Take the entries below and print only the lines from the one with "Write the Blender" through the one with "scene = bpy.context.scene", exactly as they stand, both ends included.

** start TASK INPUTS **

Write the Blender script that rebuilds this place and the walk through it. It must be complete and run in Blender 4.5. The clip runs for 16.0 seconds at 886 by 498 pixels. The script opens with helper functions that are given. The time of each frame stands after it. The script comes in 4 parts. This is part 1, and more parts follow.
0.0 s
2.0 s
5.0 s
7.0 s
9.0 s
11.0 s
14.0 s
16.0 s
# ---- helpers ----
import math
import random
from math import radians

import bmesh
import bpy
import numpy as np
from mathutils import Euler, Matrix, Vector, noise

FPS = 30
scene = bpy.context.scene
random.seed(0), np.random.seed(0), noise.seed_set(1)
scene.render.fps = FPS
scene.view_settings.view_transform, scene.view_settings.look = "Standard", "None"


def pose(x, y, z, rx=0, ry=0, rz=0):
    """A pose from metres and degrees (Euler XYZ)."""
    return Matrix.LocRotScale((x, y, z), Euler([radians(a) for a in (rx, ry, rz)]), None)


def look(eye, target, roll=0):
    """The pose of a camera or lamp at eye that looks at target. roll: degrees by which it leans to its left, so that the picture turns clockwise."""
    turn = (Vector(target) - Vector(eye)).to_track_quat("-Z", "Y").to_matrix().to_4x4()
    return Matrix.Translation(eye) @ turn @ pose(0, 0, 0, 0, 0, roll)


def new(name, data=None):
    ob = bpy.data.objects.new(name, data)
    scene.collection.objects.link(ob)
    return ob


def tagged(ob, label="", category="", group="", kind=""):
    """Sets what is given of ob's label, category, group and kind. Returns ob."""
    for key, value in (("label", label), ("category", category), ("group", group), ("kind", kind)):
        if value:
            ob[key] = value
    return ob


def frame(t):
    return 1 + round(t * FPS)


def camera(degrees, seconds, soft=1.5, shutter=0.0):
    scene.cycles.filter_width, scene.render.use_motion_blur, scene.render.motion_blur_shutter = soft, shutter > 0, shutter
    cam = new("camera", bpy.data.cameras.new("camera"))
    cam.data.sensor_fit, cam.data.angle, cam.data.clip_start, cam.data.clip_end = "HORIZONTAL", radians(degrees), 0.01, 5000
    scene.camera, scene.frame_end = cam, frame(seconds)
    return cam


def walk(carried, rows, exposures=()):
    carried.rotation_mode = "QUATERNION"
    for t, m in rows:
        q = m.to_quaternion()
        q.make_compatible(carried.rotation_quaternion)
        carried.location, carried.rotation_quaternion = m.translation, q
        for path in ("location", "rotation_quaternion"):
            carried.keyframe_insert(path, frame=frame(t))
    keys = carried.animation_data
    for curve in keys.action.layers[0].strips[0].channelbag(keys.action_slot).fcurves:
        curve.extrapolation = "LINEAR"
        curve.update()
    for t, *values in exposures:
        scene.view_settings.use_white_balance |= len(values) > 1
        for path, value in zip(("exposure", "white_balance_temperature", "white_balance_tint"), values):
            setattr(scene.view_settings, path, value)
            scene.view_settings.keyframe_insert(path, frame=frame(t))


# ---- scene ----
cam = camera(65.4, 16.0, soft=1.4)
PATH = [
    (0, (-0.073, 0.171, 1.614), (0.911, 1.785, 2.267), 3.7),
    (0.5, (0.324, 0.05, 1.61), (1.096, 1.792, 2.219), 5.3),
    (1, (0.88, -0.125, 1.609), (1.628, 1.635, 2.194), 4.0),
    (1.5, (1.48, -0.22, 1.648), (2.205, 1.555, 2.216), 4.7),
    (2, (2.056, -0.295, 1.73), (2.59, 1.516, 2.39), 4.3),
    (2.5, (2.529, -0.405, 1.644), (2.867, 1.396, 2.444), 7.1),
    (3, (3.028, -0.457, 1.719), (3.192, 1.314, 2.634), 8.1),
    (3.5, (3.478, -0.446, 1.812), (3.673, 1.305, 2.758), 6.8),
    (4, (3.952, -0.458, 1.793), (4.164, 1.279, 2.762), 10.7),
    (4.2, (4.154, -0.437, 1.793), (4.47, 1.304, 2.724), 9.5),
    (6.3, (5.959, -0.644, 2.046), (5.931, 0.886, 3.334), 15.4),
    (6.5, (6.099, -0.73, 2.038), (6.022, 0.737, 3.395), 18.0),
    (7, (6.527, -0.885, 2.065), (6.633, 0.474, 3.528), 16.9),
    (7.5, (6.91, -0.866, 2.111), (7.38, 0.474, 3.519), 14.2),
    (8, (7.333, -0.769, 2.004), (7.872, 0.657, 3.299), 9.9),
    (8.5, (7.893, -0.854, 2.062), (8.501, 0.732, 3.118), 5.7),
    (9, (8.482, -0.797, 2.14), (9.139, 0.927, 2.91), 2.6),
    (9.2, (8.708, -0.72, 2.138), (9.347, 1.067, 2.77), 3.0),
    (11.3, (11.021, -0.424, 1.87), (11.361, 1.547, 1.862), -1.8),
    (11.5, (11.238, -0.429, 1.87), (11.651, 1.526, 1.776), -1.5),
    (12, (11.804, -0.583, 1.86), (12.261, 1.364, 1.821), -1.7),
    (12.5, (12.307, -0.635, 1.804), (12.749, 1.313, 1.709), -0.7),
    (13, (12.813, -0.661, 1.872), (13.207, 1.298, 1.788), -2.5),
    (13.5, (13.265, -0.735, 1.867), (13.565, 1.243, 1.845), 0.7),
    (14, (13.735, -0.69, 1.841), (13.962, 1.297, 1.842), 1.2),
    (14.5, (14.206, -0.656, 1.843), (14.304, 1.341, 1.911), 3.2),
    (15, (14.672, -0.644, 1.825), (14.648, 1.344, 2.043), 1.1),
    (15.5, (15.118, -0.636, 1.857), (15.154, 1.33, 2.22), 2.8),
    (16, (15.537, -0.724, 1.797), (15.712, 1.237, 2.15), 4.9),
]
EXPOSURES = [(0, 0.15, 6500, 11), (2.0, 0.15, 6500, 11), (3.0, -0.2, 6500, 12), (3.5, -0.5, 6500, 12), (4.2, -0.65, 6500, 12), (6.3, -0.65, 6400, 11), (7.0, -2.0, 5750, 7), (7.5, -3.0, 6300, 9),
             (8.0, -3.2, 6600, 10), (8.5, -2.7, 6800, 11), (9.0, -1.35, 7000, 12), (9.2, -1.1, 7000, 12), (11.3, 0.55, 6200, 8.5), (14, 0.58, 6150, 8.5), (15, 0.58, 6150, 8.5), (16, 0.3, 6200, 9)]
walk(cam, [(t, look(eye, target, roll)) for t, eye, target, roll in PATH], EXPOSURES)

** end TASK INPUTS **
** start TASK INPUTS **

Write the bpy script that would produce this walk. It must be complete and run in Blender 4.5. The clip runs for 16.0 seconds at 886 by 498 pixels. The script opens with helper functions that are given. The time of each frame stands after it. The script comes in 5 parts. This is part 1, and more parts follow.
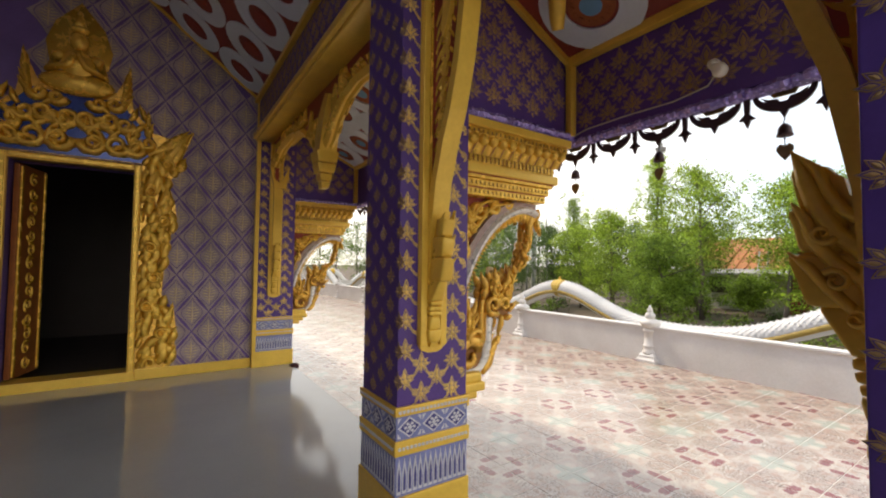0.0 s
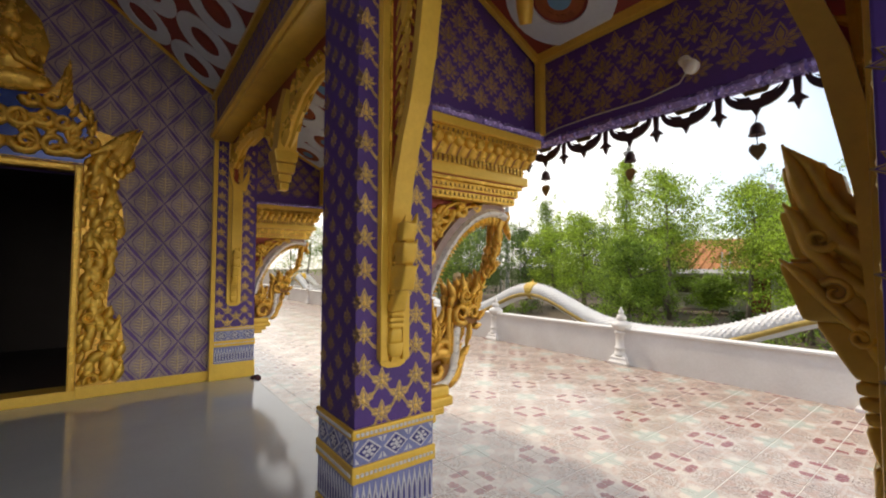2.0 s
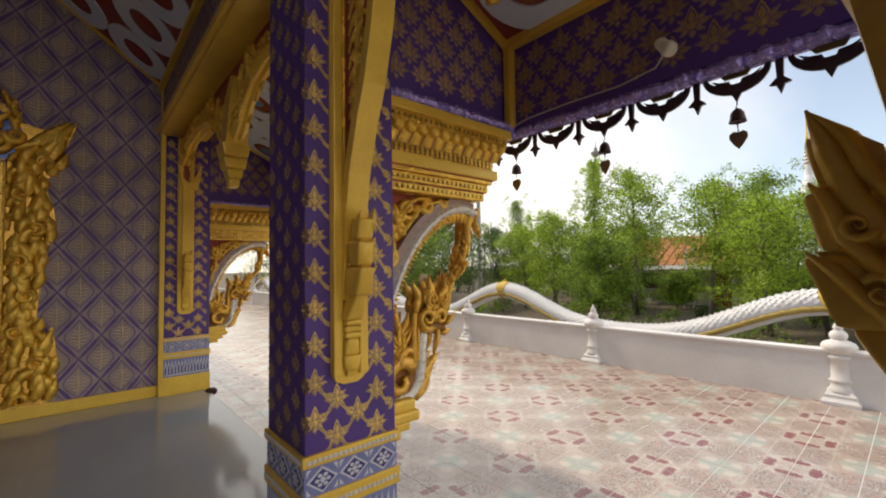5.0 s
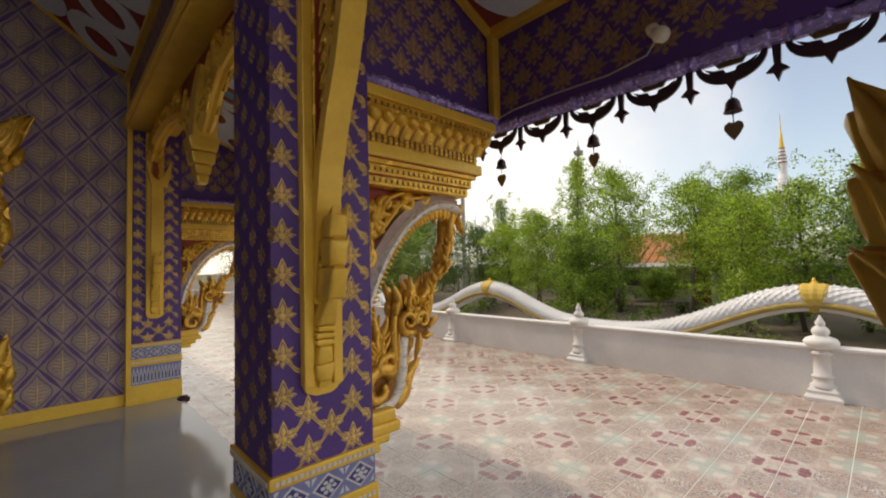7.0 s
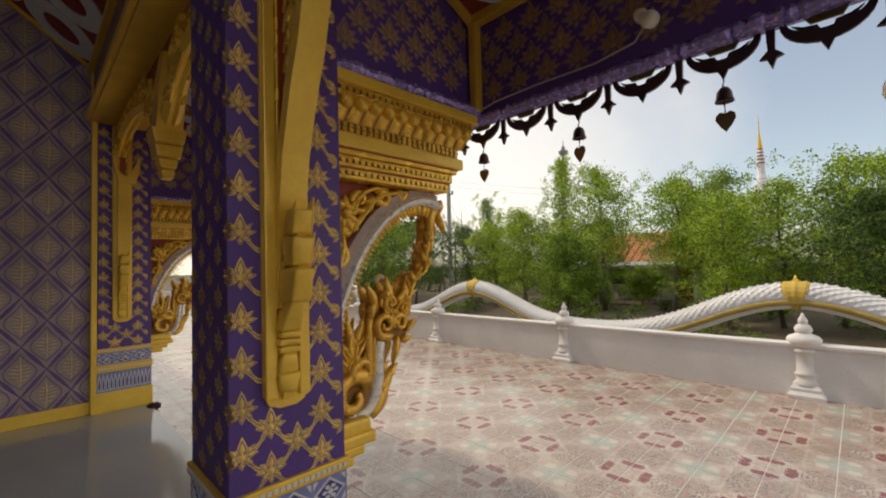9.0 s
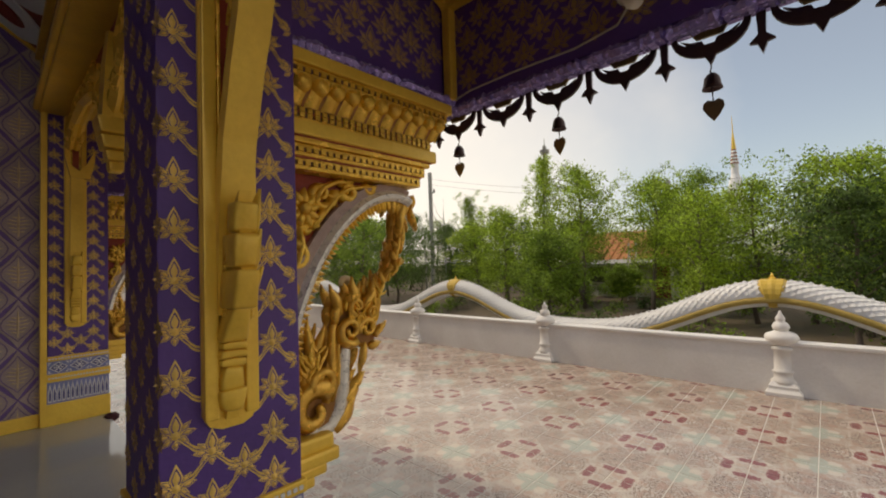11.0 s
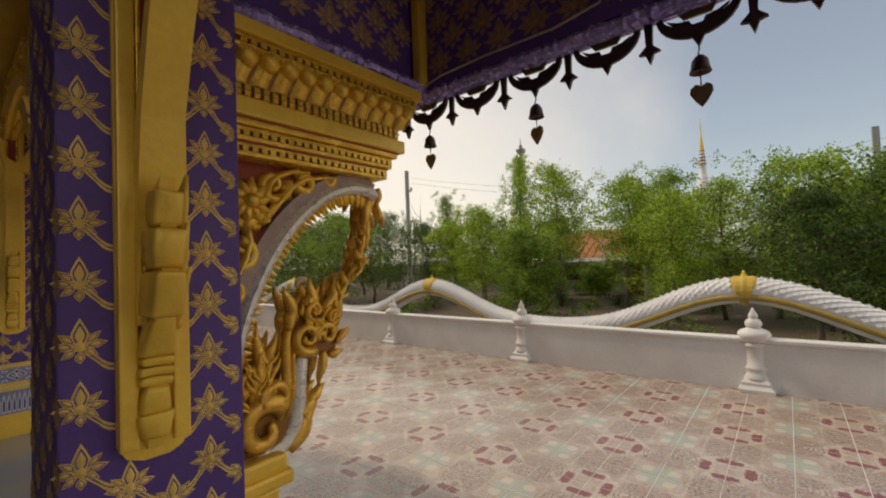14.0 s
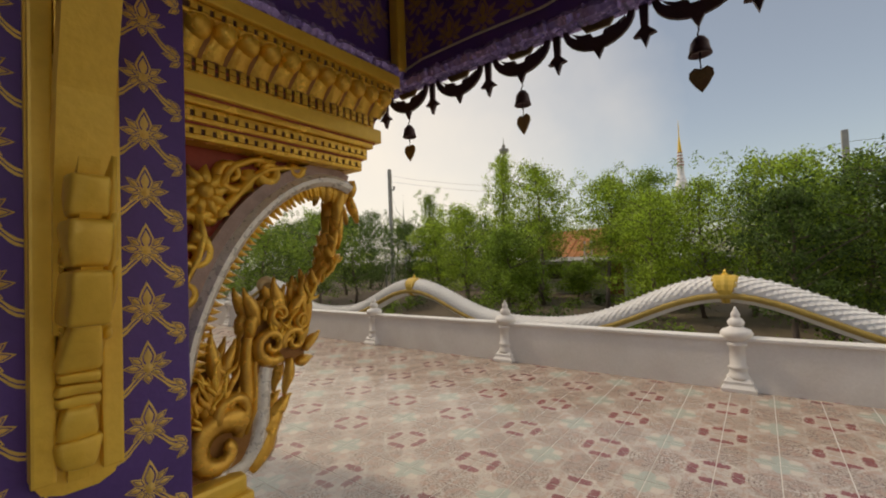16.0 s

** end TASK INPUTS **

SOLUTION BELOW:
Write the Blender script that rebuilds this place and the walk through it. It must be complete and run in Blender 4.5. The clip runs for 16.0 seconds at 886 by 498 pixels. The script opens with helper functions that are given. The time of each frame stands after it. The script comes in 4 parts. This is part 1, and more parts follow.
0.0 s
2.0 s
5.0 s
7.0 s
9.0 s
11.0 s
14.0 s
16.0 s
# ---- helpers ----
import math
import random
from math import radians

import bmesh
import bpy
import numpy as np
from mathutils import Euler, Matrix, Vector, noise

FPS = 30
scene = bpy.context.scene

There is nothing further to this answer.